Intellectually I can quite understand this attitude—of which the murder literature of the day is merely a symbol. Ethically I cannot share it, because my ethical concepts were moulded and set and hardened in the nineteenth century, of happy memory. But I am not greatly distressed at it. If the cheapening of homicide goes beyond reason, it will ultimately cure itself. The kings, when they were on top, were not much concerned about the killing of common people. The property owners, when they were on top, were not much concerned about the killing of common people. The common people, now that they are on top, are not much concerned about the killing of anybody, because they think that only rulers and owners of property and certain special classes of people are likely to be killed.

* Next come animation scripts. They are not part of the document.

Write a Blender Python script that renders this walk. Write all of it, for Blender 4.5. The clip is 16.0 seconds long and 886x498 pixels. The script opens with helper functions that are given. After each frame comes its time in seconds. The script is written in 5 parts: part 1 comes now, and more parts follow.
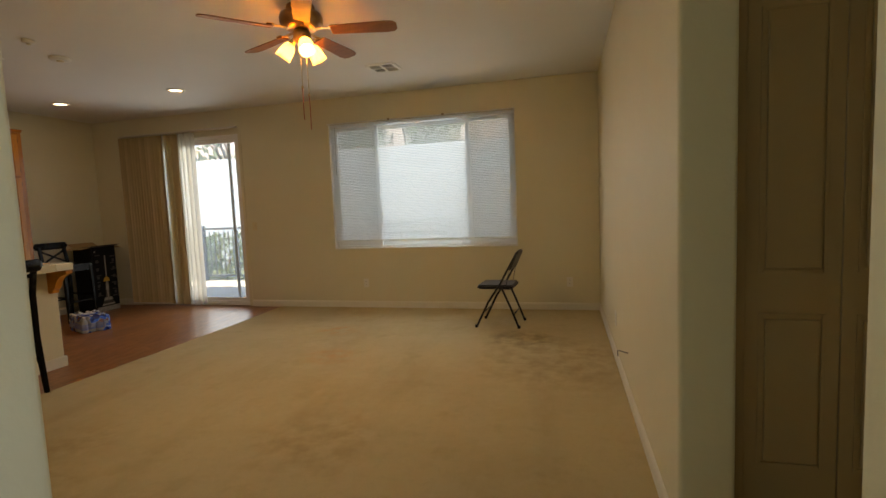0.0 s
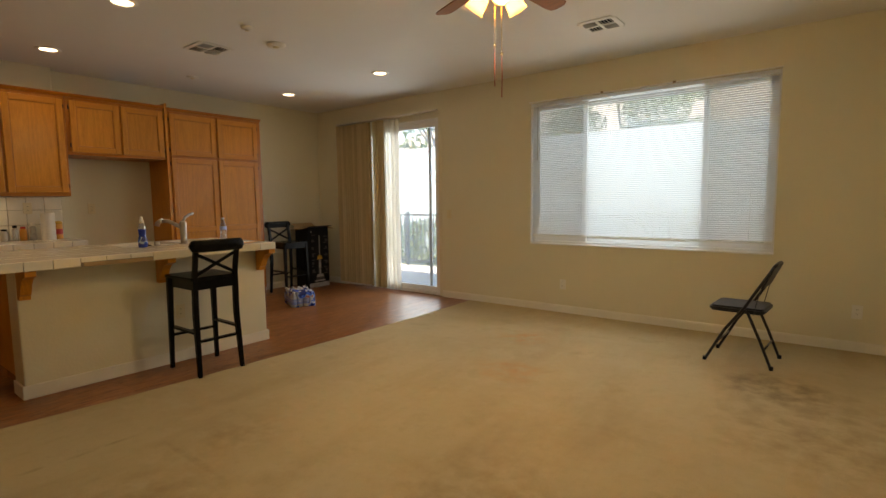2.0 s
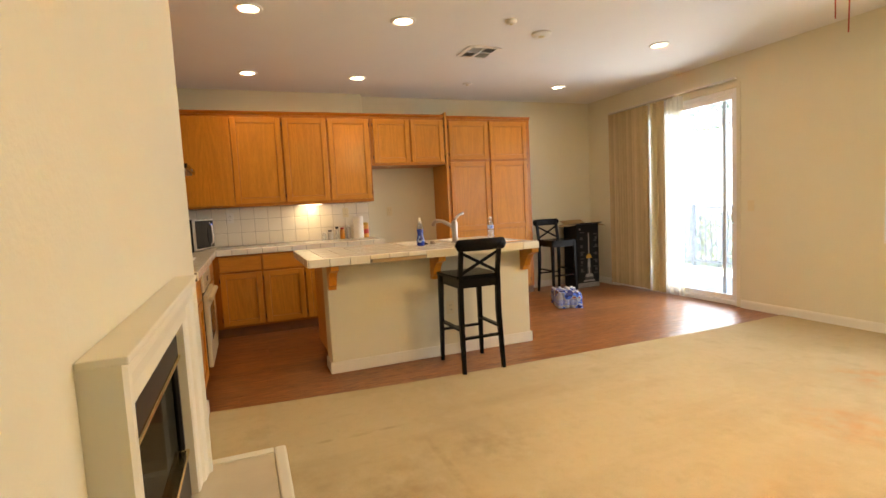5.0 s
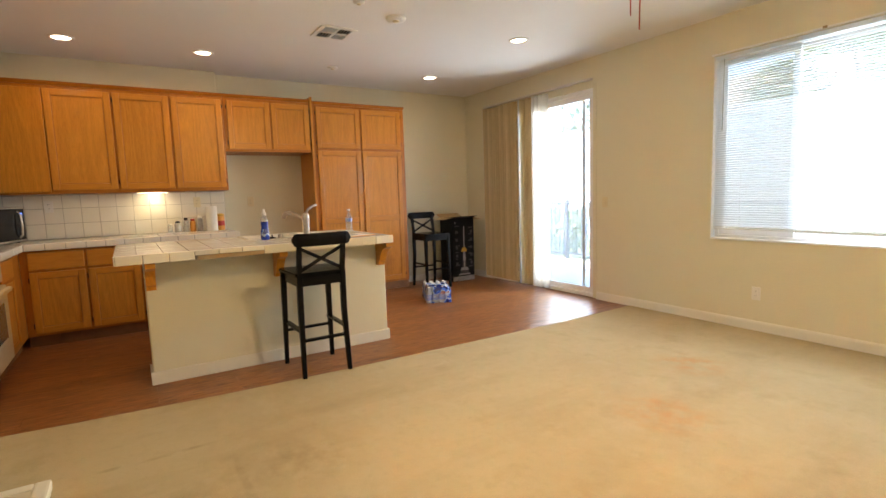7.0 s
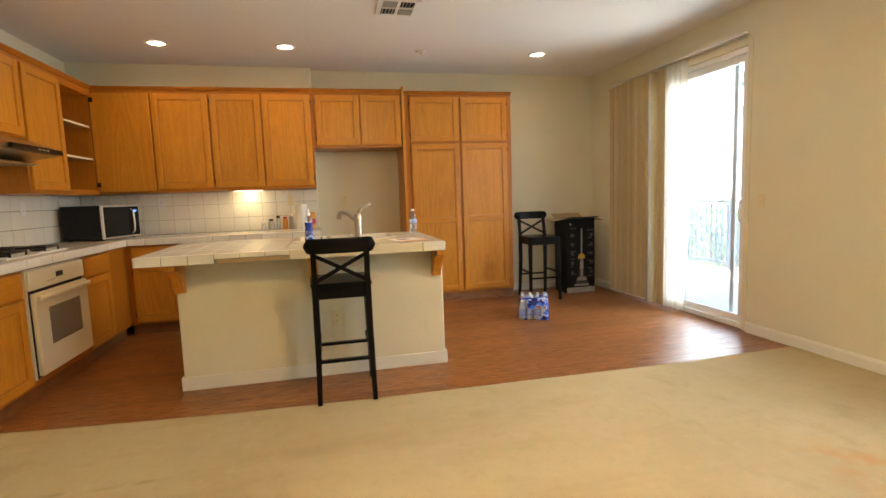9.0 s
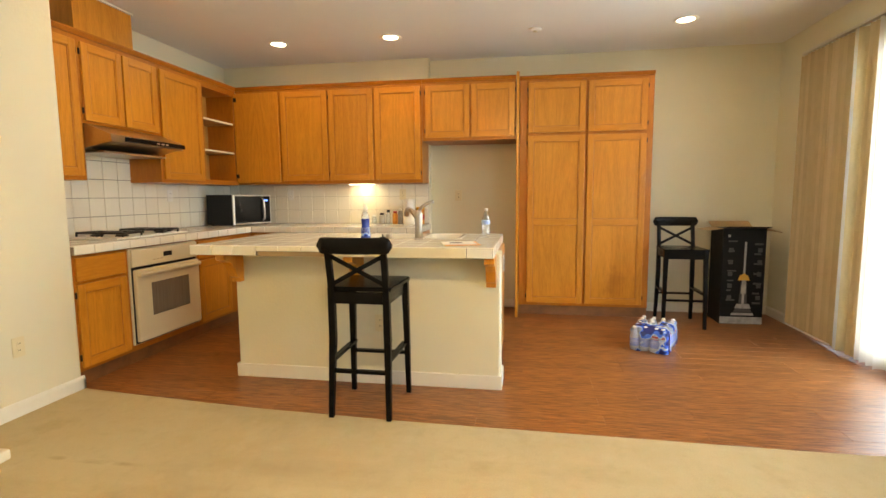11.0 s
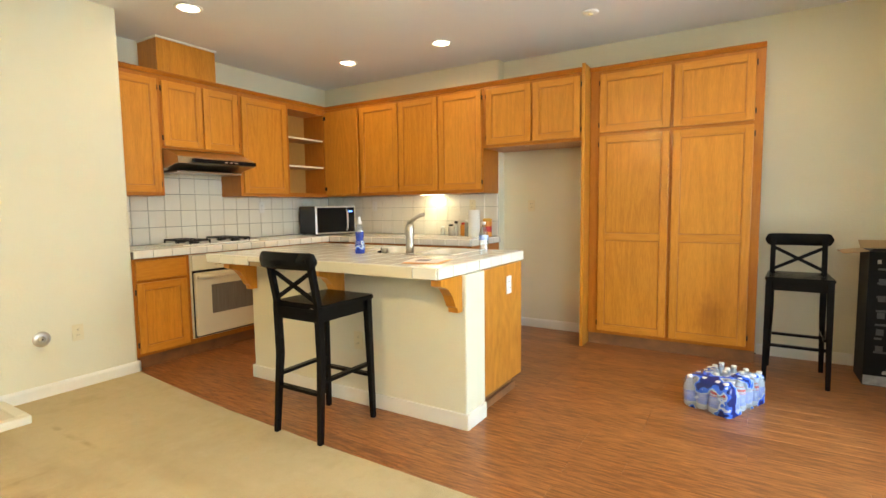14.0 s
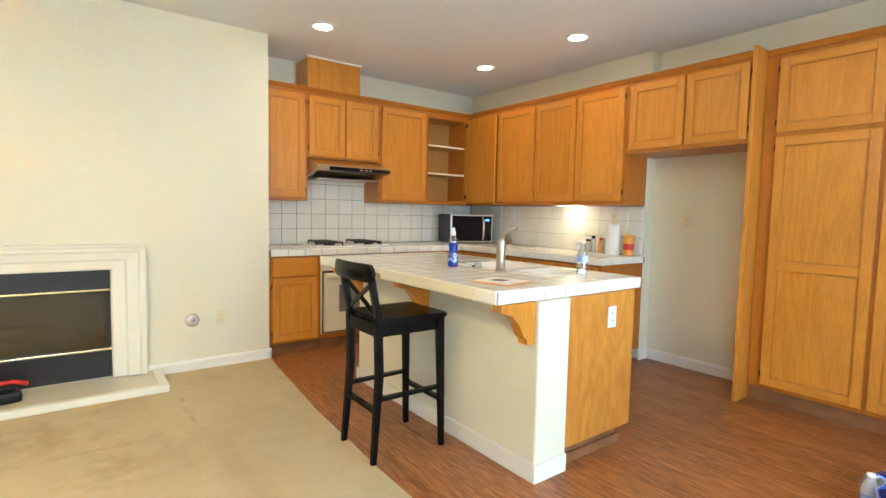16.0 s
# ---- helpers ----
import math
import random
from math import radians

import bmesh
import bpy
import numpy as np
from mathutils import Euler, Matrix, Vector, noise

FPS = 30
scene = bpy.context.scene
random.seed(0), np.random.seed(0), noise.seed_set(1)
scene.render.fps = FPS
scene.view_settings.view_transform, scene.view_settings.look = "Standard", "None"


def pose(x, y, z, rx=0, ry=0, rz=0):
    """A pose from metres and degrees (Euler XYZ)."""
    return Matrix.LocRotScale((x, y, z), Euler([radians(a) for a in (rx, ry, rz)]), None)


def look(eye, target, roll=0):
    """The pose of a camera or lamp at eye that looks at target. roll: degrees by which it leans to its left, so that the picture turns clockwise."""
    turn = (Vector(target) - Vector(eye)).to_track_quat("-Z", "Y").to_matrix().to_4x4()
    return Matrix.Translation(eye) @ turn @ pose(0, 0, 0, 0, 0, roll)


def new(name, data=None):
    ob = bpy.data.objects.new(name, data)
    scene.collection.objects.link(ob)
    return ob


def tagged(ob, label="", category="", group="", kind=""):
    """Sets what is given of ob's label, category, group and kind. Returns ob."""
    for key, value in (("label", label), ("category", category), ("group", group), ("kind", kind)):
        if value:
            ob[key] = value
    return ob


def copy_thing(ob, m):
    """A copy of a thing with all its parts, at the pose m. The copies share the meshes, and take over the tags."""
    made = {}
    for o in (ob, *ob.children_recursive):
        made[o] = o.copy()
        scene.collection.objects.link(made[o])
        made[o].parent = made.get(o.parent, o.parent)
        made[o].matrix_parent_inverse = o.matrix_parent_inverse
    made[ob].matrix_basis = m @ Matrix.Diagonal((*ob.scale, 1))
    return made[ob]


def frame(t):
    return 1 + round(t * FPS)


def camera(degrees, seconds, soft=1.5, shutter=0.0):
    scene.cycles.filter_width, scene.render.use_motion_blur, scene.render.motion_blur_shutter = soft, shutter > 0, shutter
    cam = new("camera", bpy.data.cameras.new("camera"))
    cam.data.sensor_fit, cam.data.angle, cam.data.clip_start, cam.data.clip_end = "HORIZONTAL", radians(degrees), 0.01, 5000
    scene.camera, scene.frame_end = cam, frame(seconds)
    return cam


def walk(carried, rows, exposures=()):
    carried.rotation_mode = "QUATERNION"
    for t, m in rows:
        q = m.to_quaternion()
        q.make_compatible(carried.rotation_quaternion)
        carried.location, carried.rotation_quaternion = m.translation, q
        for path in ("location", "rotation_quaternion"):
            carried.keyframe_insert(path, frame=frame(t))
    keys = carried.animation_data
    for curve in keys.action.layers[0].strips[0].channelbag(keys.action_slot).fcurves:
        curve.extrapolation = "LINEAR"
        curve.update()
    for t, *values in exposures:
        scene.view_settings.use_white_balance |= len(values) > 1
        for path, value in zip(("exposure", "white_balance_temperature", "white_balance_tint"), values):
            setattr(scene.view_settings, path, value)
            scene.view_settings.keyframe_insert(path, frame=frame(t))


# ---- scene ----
cam = camera(83.1, 16.0)
PATH = [
    (0, (0.248, 0.119, 1.306), (-0.263, 2.044, 1.131), -2.4),
    (0.5, (0.216, 0.344, 1.291), (-0.407, 2.234, 1.096), -1.8),
    (1, (0.109, 0.527, 1.295), (-0.611, 2.386, 1.129), -1.9),
    (1.5, (0.048, 0.725, 1.305), (-0.903, 2.474, 1.115), -1.9),
    (2, (-0.025, 0.861, 1.291), (-1.247, 2.432, 1.101), -0.7),
    (2.3, (-0.07, 0.923, 1.31), (-1.44, 2.372, 1.146), -1.5),
    (2.5, (-0.153, 0.959, 1.305), (-1.606, 2.326, 1.165), -0.9),
    (3, (-0.282, 0.973, 1.283), (-1.901, 2.141, 1.159), -1.4),
    (3.5, (-0.302, 1.035, 1.280), (-2.109, 1.868, 1.121), -1.9),
    (3.7, (-0.305, 1.014, 1.28), (-2.152, 1.762, 1.11), -2.0),
    (5.8, (-0.168, 1.316, 1.286), (-2.02, 2.052, 1.116), -3.4),
    (6, (-0.142, 1.362, 1.277), (-1.942, 2.215, 1.101), -3.1),
    (6.5, (-0.143, 1.454, 1.266), (-1.802, 2.55, 1.044), -2.9),
    (7, (-0.253, 1.643, 1.268), (-1.939, 2.697, 1.05), -1.9),
    (7.5, (-0.345, 1.866, 1.26), (-2.084, 2.832, 1.05), -3.6),
    (8, (-0.377, 2.178, 1.262), (-2.23, 2.892, 1.026), -1.4),
    (8.2, (-0.421, 2.285, 1.254), (-2.29, 2.957, 1.022), -1.9),
    (10.3, (-0.963, 3.361, 1.269), (-2.952, 3.39, 1.069), -0.6),
    (10.5, (-1.008, 3.444, 1.28), (-2.999, 3.433, 1.085), -1.1),
    (11, (-1.099, 3.689, 1.245), (-3.061, 3.361, 1.036), -0.4),
    (11.5, (-1.095, 3.881, 1.241), (-3.034, 3.429, 1.048), -1.3),
    (12, (-1.114, 4.096, 1.246), (-2.999, 3.463, 1.033), -2.1),
    (12.5, (-1.228, 4.345, 1.234), (-3.043, 3.522, 1.054), -1.6),
    (13, (-1.406, 4.521, 1.254), (-3.197, 3.656, 1.046), -1.3),
    (13.5, (-1.644, 4.665, 1.26), (-3.418, 3.761, 1.067), -0.0),
    (14, (-1.856, 4.86, 1.26), (-3.552, 3.813, 1.09), -0.7),
    (14.5, (-2.035, 5.008, 1.262), (-3.662, 3.862, 1.065), -0.2),
    (15, (-2.249, 5.029, 1.259), (-3.811, 3.791, 1.085), 0.2),
    (15.5, (-2.392, 5.049, 1.286), (-3.831, 3.669, 1.127), 0.1),
    (16, (-2.478, 5.118, 1.29), (-3.675, 3.524, 1.146), 1.2),
]
EXPOSURES = [(0.0, 1.75, 8200, 16), (0.5, 2.05, 8100, 16), (1.5, 2.1, 8000, 15), (2.5, 2.1, 8000, 17), (3.5, 2.65, 8000, 21), (5.8, 3.55, 7200, 17), (7.0, 3.3, 6900, 16), (8.0, 3.25, 7000, 15), (10.5, 3.65, 7400, 11), (12.5, 3.75, 7100, 6), (14.5, 3.88, 6300, 4), (16.0, 3.9, 5700, 6)]
walk(cam, [(t, look(eye, target, roll)) for t, eye, target, roll in PATH], EXPOSURES)

SLIDER_W, WINDOW_W, ROOM_W, UNSEEN_ENTRY_W, DOWN_W, FAN_W = 4.2, 12.5, 1.8, 3.4, 0.23, 7.0

# ---- world, sun and lamps ----
world = bpy.data.worlds.new("sky")
scene.world = world
world.use_nodes = True
wt = world.node_tree
sky = wt.nodes.new("ShaderNodeTexSky")
sky.sky_type = "NISHITA"
sky.sun_disc = False
sky.sun_elevation, sky.sun_rotation = radians(62), radians(160)
wt.links.new(sky.outputs["Color"], wt.nodes["Background"].inputs["Color"])
wt.nodes["Background"].inputs["Strength"].default_value = 0.15


def lamp(name, kind, m, energy, color, **settings):
    data = bpy.data.lights.new(name, kind)
    data.energy, data.color = energy, color
    for key, value in settings.items():
        if key == "size":
            data.size = value
        elif key == "size_y":
            data.shape, data.size_y = "RECTANGLE", value
        elif key == "radius":
            data.shadow_soft_size = value
        elif key == "angle":
            data.angle = value
        elif key == "spread":
            data.spread = value
        elif key == "disk":
            data.shape, data.size = "DISK", value
    ob = new(name, data)
    ob.matrix_world = m
    return ob


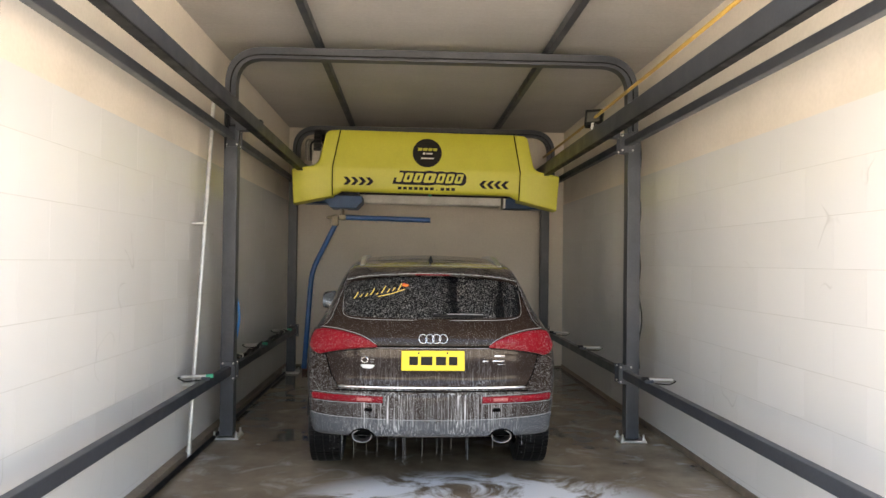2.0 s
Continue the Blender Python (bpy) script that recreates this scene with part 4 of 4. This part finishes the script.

But they will find that they are wrong. There are so many of the common people that some of them are sure to get killed, mistaken, no doubt, for rulers and owners of property, for gangsters or immigrants. Machine-gun bullets are very undiscriminating. Already the common people are showing signs of annoyance when a round of fire intended for a gangster happens to take in a baby or two in its sweep, or a bomb intended for an enforcement officer gets in the way of a milkman. These little incidents will become more and more common, so long as the shooting of gangsters is held to be fundamentally lawful and the bombing of policemen is not considered as antisocial conduct. The common people will eventually realize, as the people of property realized in the last generation but one, that under a democratic form of government the only way to keep the ruling class safe from murder is to keep everybody safe from murder. And then they will take murder very seriously indeed.